OBJECTIVE: Repeat, exactly, the run of lines that opens with the line containing "q.make_compatible(carried.rotation_quaternion)" and closes with the line containing "keys = carried.animation_data", and leave all other lines out.

(Dataset excerpt)
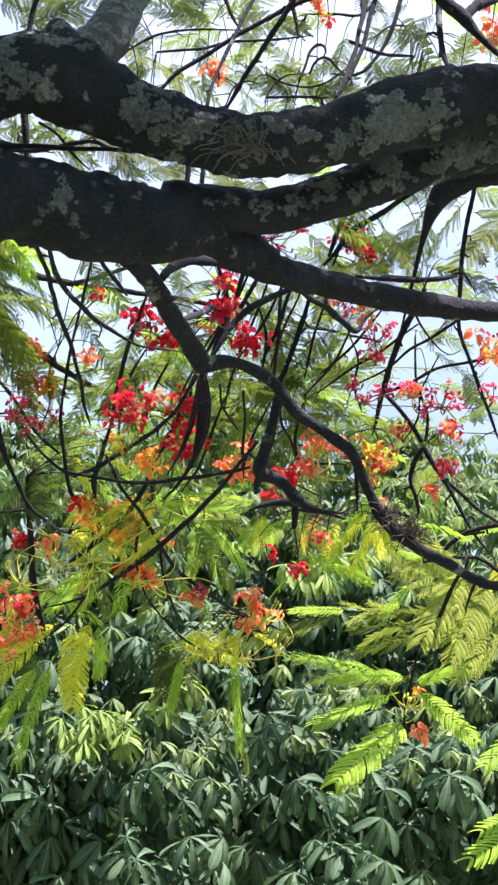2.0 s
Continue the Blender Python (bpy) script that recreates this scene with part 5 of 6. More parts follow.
# the thick hanging spray under the great limb
for i in range(34):
    off = screen.uniform(5.35, 5.95)
    x, z = screen.uniform(-1.12, -0.66), screen.uniform(3.98, 4.42)
    b = np.array((x * off / 5.6, off, 1.57 + (z - 1.57) * off / 5.6))
    d = np.array((screen.uniform(0.5, 1), screen.gauss(0, 0.2), screen.gauss(-0.4, 0.25)))
    d *= screen.uniform(0.18, 0.26) / np.linalg.norm(d)
    frond(tuple(b), tuple(b + d), screen.uniform(0.36, 0.46), screen.choice((0.3, 0.6, 0.6, 0.8)))

# more leaves along the thin twigs, drooping outwards
sprig = random.Random(21)
THIN = KNOTS[(KNOTS[:, 1] > 4.75)]
made = 0
while made < 120:
    q = THIN[sprig.randrange(len(THIN))] + (sprig.gauss(0, 0.05), 0.28 + abs(sprig.gauss(0, 0.3)), sprig.gauss(0, 0.05))
    low = q[2] < 3.55
    if low and -0.55 < q[0] < 0.6 and q[2] < (2.95 if q[0] < -0.1 else 3.3):
        continue
    if (q[0] < -0.25 and q[2] > 3.95 and sprig.random() < 0.7) or (0.42 < q[0] < 0.8 and 3.8 < q[2] < 4.4):
        continue
    d = np.array((sprig.gauss(0, 0.8), abs(sprig.gauss(0, 0.5)), sprig.gauss(-0.15, 0.5)))
    d *= sprig.uniform(0.15, 0.26) / np.linalg.norm(d)
    frond(tuple(q), tuple(q + d), sprig.uniform(0.35, 0.6), (sprig.uniform(0.5, 0.93) if low else sprig.uniform(0.2, 0.8)) * (0.4 if q[0] < -0.55 else 1))
    made += 1


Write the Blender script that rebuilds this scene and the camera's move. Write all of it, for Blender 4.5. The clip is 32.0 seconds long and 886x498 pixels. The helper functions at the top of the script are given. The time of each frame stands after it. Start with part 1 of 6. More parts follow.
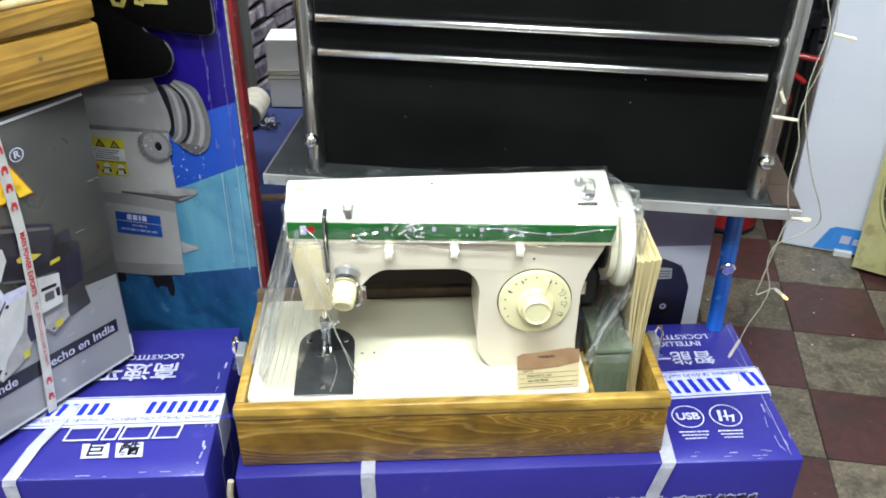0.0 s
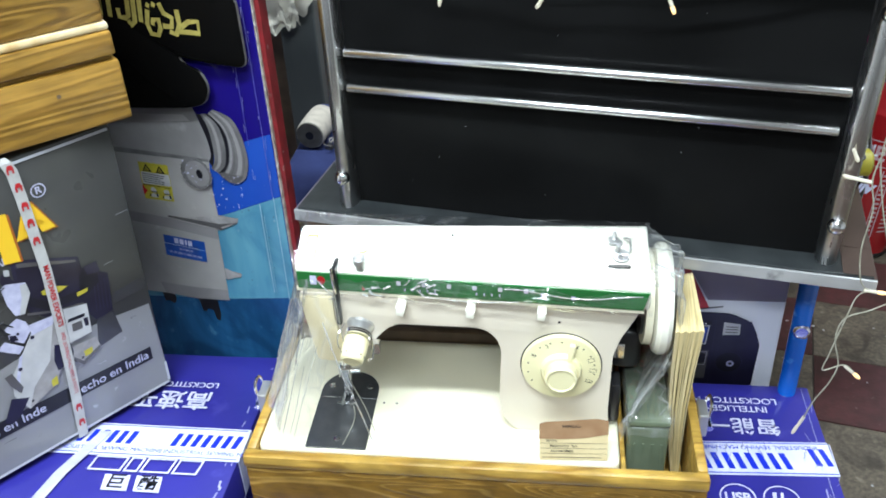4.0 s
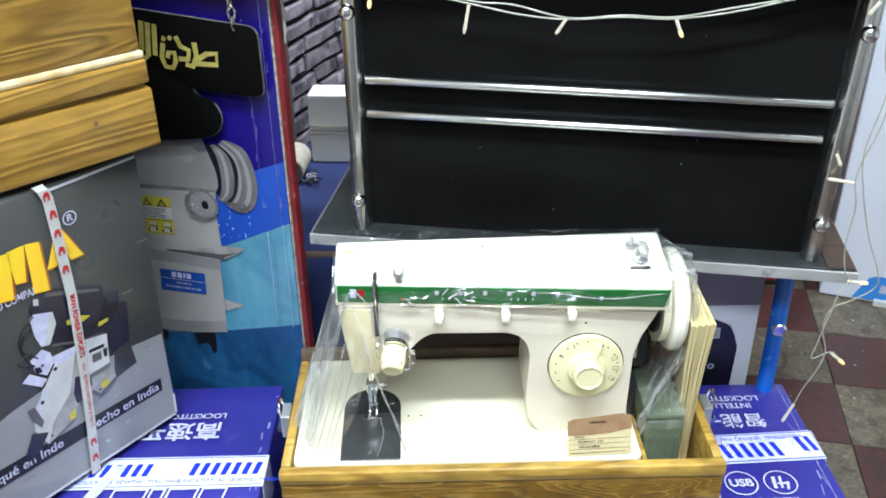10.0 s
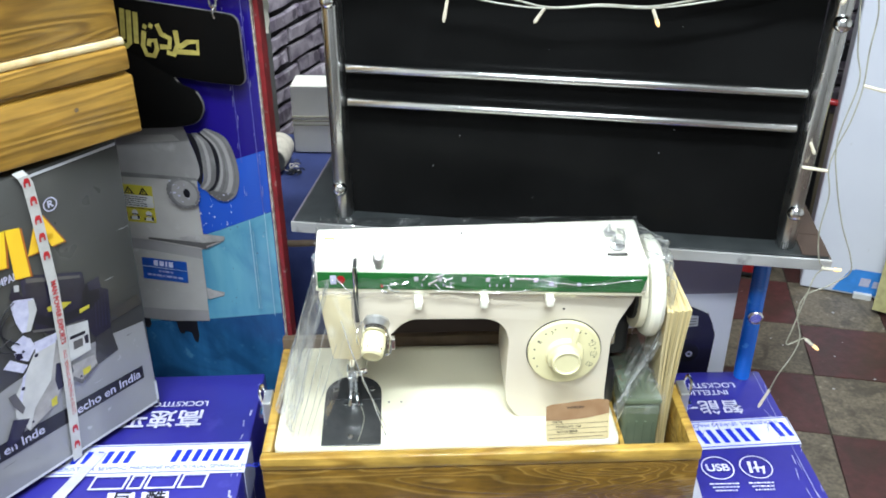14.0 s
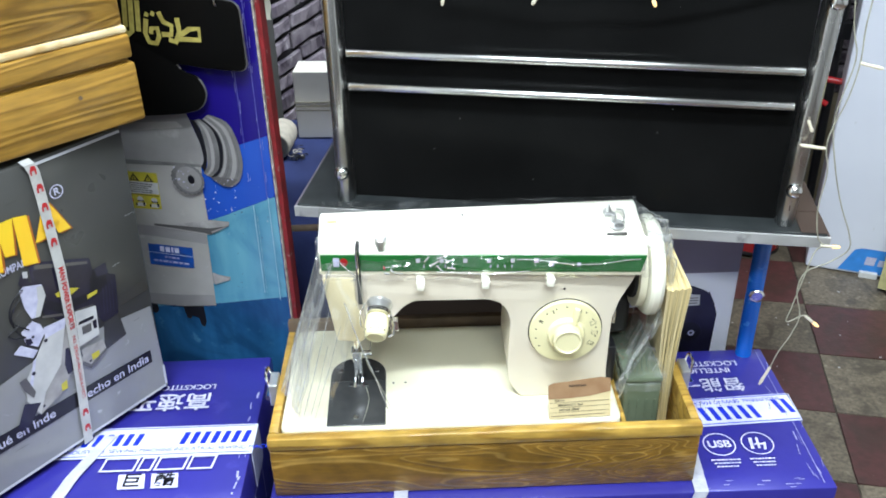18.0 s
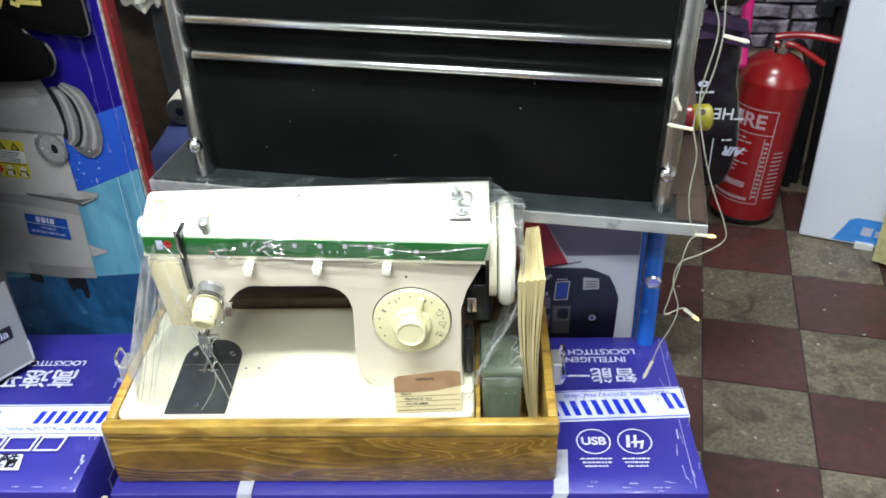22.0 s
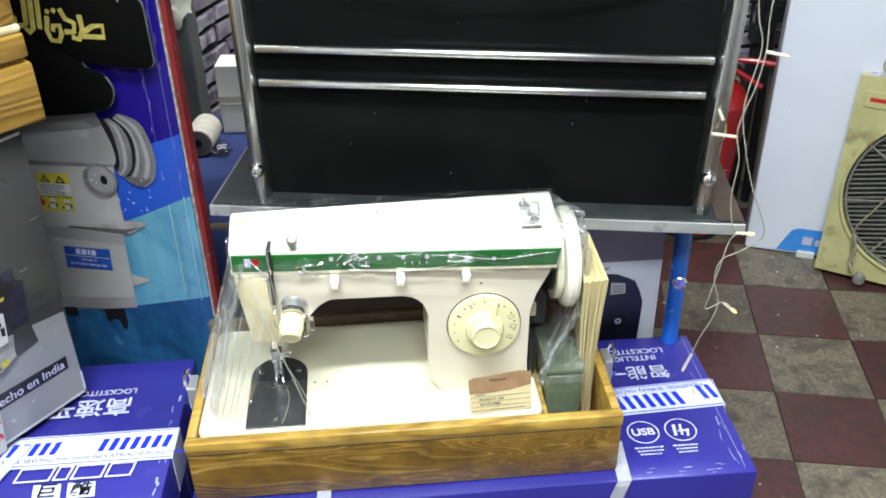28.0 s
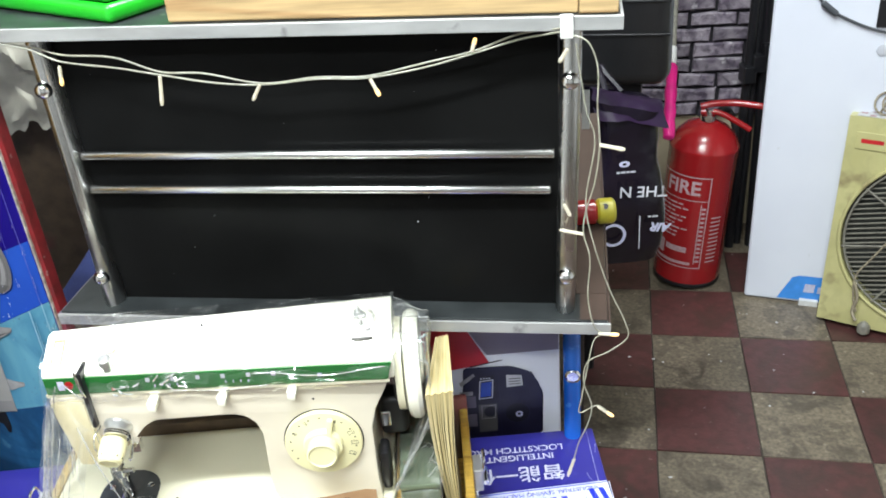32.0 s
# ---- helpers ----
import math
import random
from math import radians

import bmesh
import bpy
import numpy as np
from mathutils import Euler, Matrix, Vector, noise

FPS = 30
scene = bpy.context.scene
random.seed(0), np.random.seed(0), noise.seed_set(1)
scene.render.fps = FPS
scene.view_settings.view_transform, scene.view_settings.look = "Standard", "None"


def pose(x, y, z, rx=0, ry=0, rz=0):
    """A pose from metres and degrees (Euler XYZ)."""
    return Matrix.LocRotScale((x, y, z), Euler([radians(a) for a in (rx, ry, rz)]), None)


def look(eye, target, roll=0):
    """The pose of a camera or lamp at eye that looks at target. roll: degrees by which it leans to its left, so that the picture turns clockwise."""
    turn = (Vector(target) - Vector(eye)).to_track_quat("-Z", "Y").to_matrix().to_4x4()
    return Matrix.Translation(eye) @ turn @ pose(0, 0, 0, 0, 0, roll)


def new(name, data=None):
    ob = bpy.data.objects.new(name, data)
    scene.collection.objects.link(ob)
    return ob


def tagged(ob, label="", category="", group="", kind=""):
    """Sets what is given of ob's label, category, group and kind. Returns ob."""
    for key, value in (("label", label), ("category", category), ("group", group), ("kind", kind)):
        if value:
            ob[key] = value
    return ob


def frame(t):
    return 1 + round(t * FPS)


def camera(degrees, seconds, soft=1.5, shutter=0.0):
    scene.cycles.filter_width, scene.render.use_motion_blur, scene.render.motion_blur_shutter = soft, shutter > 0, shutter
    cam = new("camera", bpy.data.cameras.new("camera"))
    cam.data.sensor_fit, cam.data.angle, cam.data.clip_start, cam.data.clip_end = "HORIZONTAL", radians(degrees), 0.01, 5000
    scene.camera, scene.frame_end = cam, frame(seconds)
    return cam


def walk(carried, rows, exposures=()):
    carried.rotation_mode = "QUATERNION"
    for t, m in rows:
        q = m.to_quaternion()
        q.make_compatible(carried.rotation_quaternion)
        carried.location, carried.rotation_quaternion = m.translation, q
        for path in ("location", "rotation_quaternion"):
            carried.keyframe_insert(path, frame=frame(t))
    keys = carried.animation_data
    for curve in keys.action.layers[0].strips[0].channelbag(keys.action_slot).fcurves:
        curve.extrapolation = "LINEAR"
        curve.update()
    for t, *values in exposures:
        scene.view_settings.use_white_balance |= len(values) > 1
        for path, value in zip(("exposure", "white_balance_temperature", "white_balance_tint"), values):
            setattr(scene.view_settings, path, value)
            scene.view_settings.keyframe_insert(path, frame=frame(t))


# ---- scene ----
cam = camera(52.7, 32.0, 1.8)
PATH = [
    (0, (0.023, 0.012, 1.358), (0.098, 1.709, 0.303), -0.0),
    (0.3, (0.004, 0.018, 1.351), (0.26, 1.7, 0.3), 1.5),
    (0.5, (0.006, 0.034, 1.351), (0.292, 1.692, 0.269), 1.7),
    (0.7, (0.018, 0.047, 1.340), (0.311, 1.65, 0.18), 1.3),
    (1, (0.051, 0.074, 1.341), (0.318, 1.654, 0.145), 0.6),
    (1.2, (0.085, 0.088, 1.347), (0.277, 1.692, 0.165), -0.1),
    (1.5, (0.107, 0.107, 1.346), (0.188, 1.714, 0.159), -0.4),
    (1.7, (0.116, 0.102, 1.35), (0.072, 1.711, 0.163), -1.3),
    (2, (0.116, 0.094, 1.359), (-0.026, 1.705, 0.182), -1.9),
    (2.5, (0.109, 0.099, 1.393), (-0.118, 1.735, 0.265), -1.4),
    (3, (0.128, 0.109, 1.379), (-0.103, 1.764, 0.281), -1.6),
    (3.5, (0.134, 0.107, 1.383), (-0.096, 1.766, 0.291), -2.4),
    (5.5, (0.145, 0.095, 1.381), (-0.102, 1.786, 0.341), -3.5),
    (6, (0.144, 0.097, 1.382), (-0.11, 1.788, 0.343), -3.7),
    (6.3, (0.143, 0.102, 1.35), (-0.121, 1.738, 0.228), -3.3),
    (6.5, (0.127, 0.1, 1.333), (-0.124, 1.701, 0.161), -2.1),
    (6.7, (0.119, 0.1, 1.328), (-0.131, 1.694, 0.148), -1.3),
    (7, (0.098, 0.108, 1.33), (-0.124, 1.686, 0.121), -0.4),
    (7.5, (0.042, 0.099, 1.344), (-0.08, 1.701, 0.152), 0.9),
    (7.7, (0.03, 0.087, 1.351), (-0.049, 1.709, 0.186), 0.4),
    (8, (0.015, 0.072, 1.361), (-0.008, 1.727, 0.237), -0.6),
    (8.5, (0.007, 0.051, 1.371), (0.028, 1.746, 0.309), -0.7),
    (9, (0.003, 0.043, 1.378), (0.025, 1.766, 0.362), -0.7),
    (9.5, (-0.003, 0.042, 1.383), (0.012, 1.785, 0.401), -0.9),
    (10, (-0.003, 0.032, 1.373), (0.022, 1.777, 0.396), -0.7),
    (10.5, (0.001, 0.019, 1.359), (0.038, 1.741, 0.342), -0.6),
    (11, (0.004, 0.016, 1.359), (0.041, 1.73, 0.328), -0.3),
    (11.5, (0.005, 0.02, 1.365), (0.047, 1.739, 0.343), -0.2),
    (12, (0.005, 0.019, 1.37), (0.056, 1.745, 0.361), 0.0),
    (12.5, (0.003, 0.016, 1.373), (0.058, 1.747, 0.372), 0.1),
    (13, (0.005, 0.016, 1.372), (0.061, 1.75, 0.377), 0.1),
    (13.5, (0.005, 0.018, 1.372), (0.062, 1.756, 0.383), -0.1),
    (14, (0.004, 0.02, 1.369), (0.058, 1.76, 0.384), -0.2),
    (14.5, (0.008, 0.024, 1.36), (0.063, 1.746, 0.344), -0.3),
    (16.5, (0.007, 0.016, 1.37), (0.06, 1.725, 0.333), -0.3),
    (17, (0.011, 0.015, 1.37), (0.057, 1.729, 0.34), -0.7),
    (17.5, (0.011, 0.009, 1.372), (0.051, 1.728, 0.35), -0.9),
    (18, (0.01, 0.009, 1.371), (0.046, 1.733, 0.358), -1.2),
    (18.5, (0.03, 0.018, 1.365), (0.193, 1.731, 0.346), 0.7),
    (18.8, (0.053, 0.029, 1.368), (0.354, 1.716, 0.338), 2.4),
    (19, (0.074, 0.039, 1.37), (0.395, 1.722, 0.337), 2.1),
    (19.3, (0.112, 0.056, 1.368), (0.421, 1.751, 0.345), 1.0),
    (19.5, (0.14, 0.069, 1.371), (0.372, 1.762, 0.332), -0.1),
    (19.9, (0.167, 0.067, 1.365), (0.203, 1.754, 0.292), -1.3),
    (20, (0.175, 0.068, 1.363), (0.184, 1.753, 0.284), -1.3),
    (20.5, (0.197, 0.06, 1.365), (0.149, 1.74, 0.281), -1.3),
    (21, (0.21, 0.06, 1.369), (0.151, 1.744, 0.292), -1.9),
    (21.5, (0.212, 0.076, 1.358), (0.14, 1.748, 0.262), -2.1),
    (22, (0.216, 0.078, 1.362), (0.138, 1.744, 0.258), -2.2),
    (22.5, (0.219, 0.069, 1.365), (0.125, 1.74, 0.271), -2.5),
    (23, (0.219, 0.063, 1.37), (0.12, 1.741, 0.286), -2.6),
    (23.5, (0.218, 0.064, 1.378), (0.105, 1.755, 0.315), -2.7),
    (24, (0.22, 0.065, 1.379), (0.089, 1.769, 0.339), -2.6),
    (24.5, (0.221, 0.072, 1.378), (0.083, 1.78, 0.346), -2.7),
    (25, (0.211, 0.07, 1.372), (0.065, 1.775, 0.338), -2.6),
    (25.5, (0.182, 0.067, 1.369), (0.04, 1.765, 0.322), -2.6),
    (27.5, (0.04, 0.008, 1.373), (0.176, 1.707, 0.327), -1.2),
    (28, (0.055, 0.02, 1.374), (0.181, 1.723, 0.333), -1.1),
    (28.5, (0.093, 0.043, 1.379), (0.198, 1.745, 0.334), -1.5),
    (28.7, (0.1, 0.045, 1.38), (0.175, 1.751, 0.34), -2.0),
    (29, (0.102, 0.047, 1.383), (0.117, 1.754, 0.341), -2.8),
    (29.3, (0.108, 0.047, 1.387), (0.043, 1.758, 0.354), -3.6),
    (29.5, (0.11, 0.048, 1.39), (0.022, 1.759, 0.358), -3.7),
    (30, (0.141, 0.058, 1.386), (0.01, 1.768, 0.357), -4.3),
    (30.5, (0.173, 0.057, 1.379), (0.042, 1.757, 0.333), -3.9),
    (31, (0.208, 0.057, 1.38), (0.074, 1.76, 0.34), -2.6),
    (31.2, (0.219, 0.055, 1.379), (0.09, 1.775, 0.366), -2.3),
    (31.5, (0.25, 0.073, 1.397), (0.119, 1.798, 0.394), -3.7),
    (31.7, (0.261, 0.078, 1.4), (0.139, 1.81, 0.407), -4.5),
    (31.8, (0.272, 0.084, 1.402), (0.163, 1.818, 0.412), -5.0),
    (31.9, (0.281, 0.09, 1.401), (0.206, 1.83, 0.416), -5.2),
    (32, (0.286, 0.095, 1.4), (0.276, 1.84, 0.423), -5.1),
]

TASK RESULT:
        q.make_compatible(carried.rotation_quaternion)
        carried.location, carried.rotation_quaternion = m.translation, q
        for path in ("location", "rotation_quaternion"):
            carried.keyframe_insert(path, frame=frame(t))
    keys = carried.animation_data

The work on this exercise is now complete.